The park board now considers it a “seasonal wetland” – a move Langmead says is destroying a once beautiful place where both animals and people in the neighborhood gathered.
“This is our only park, this is our only refuge, it’s like the jewel of the city, of our neighborhood — they’ve taken it away from us.”
Langmead wants the pond, which she says used to be packed with wildlife, filled, especially since city council and the park board recently exempted several fountains from the bylaw. A petition she recently started now has hundreds of signatures.
“They’re just making us suffer, it’s like this passive-aggressive bullying they’re doing to our neighborhood,” said Langmead.
“They keep the sports fields really well watered, but they can’t spare any for us.”
A park board spokesperson says an investigation into why the pond is losing water determined a weir — which helps keep the water in — was cracked. They add this was repaired, but the pond is still losing water through the ground and evaporation.
Commissioner Tom Digby says he voted against the motion to exempt the water fountains.

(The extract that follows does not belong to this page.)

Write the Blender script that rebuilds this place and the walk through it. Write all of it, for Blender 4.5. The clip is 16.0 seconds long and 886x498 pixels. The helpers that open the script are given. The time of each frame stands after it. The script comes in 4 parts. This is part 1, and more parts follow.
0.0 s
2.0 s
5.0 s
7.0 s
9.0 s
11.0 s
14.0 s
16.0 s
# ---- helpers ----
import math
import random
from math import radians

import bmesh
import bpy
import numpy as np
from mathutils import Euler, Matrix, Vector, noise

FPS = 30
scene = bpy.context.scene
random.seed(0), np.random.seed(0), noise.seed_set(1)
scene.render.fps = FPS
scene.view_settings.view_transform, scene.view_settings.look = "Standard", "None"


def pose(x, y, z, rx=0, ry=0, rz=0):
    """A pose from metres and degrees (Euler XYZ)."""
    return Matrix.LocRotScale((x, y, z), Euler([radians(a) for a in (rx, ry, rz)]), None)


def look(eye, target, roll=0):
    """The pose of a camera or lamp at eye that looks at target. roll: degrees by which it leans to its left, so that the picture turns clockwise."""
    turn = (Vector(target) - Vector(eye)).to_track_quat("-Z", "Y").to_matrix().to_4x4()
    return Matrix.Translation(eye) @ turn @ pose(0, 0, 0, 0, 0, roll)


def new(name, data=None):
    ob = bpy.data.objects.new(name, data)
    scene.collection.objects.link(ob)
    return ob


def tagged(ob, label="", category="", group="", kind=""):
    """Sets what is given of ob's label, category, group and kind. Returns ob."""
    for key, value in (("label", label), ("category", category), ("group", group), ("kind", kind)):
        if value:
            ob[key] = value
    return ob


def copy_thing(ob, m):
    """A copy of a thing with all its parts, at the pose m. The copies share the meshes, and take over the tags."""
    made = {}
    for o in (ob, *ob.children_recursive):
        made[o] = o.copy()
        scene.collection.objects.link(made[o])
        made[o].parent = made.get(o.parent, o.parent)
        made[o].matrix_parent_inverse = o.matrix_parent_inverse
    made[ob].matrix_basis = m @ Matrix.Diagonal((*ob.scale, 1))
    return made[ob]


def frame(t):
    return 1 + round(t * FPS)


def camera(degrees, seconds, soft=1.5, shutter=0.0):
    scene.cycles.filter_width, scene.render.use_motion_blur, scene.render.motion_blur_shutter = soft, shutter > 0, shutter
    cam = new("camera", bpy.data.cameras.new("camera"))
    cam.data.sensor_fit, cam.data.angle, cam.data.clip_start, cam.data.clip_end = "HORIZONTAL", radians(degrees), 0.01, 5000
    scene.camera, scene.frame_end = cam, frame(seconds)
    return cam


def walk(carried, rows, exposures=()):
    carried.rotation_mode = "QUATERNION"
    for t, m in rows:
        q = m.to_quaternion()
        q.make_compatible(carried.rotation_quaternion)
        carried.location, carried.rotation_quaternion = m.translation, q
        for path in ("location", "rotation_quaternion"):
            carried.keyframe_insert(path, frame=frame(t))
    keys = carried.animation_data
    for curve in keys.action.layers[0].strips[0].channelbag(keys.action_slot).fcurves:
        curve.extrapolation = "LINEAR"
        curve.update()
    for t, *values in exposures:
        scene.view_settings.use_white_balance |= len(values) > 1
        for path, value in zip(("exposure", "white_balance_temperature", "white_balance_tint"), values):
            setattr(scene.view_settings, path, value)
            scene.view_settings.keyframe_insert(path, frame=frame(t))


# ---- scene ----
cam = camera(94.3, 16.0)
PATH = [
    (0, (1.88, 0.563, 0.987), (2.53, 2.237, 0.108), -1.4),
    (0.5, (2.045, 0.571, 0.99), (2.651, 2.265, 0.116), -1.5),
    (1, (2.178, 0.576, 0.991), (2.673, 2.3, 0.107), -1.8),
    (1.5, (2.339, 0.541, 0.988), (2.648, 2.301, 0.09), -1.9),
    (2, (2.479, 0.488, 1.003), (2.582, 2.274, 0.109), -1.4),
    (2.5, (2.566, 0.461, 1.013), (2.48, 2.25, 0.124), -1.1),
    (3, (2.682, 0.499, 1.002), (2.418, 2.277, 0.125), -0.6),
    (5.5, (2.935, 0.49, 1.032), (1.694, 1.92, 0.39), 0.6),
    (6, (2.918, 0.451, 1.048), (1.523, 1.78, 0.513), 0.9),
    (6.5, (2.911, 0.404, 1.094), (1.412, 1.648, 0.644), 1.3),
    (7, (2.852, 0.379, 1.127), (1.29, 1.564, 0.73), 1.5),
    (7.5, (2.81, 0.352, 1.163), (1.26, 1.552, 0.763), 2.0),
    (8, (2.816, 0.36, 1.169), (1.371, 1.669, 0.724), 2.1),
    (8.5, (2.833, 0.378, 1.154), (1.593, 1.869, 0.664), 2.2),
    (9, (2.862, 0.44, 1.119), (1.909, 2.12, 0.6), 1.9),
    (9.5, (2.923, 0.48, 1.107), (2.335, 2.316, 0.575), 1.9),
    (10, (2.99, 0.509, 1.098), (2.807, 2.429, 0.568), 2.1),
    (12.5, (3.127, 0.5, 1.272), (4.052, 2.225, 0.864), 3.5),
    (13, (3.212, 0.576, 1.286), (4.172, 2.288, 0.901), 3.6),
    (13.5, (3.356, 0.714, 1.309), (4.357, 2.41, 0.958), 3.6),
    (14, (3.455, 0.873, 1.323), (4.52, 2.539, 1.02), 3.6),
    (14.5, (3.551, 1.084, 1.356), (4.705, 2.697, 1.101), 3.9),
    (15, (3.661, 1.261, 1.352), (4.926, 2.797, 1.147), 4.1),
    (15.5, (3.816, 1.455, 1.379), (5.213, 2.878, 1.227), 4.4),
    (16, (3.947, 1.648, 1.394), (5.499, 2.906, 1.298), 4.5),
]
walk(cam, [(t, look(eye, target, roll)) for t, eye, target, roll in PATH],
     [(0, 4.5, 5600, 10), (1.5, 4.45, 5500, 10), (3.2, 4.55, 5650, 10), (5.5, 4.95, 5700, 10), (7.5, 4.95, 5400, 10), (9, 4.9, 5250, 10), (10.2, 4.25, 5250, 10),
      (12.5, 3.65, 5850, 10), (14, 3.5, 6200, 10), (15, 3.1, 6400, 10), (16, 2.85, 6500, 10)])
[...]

“In this era of climate change, we can’t just randomly pump water at great expense to the city for every need.”
“What we need … is a proper rainwater capture somehow in the area and that can be used to source the pond rather than pumping water from the Capilano Reservoir 20 miles away right into the pond and then having it trickle out,” he said.
The park board spokesperson says the pond is among the water features it is considering for repairs, retrofitting, or new water management approaches with a Water Action Plan Update set to go before commissioners later this year.
In the meantime, Langmead tells CityNews she wants the water levels topped up.
“It’s a tragic loss, to lose our wildlife and lose the only place we have to go, to get away from the stress and the heat, we don’t have anything now.”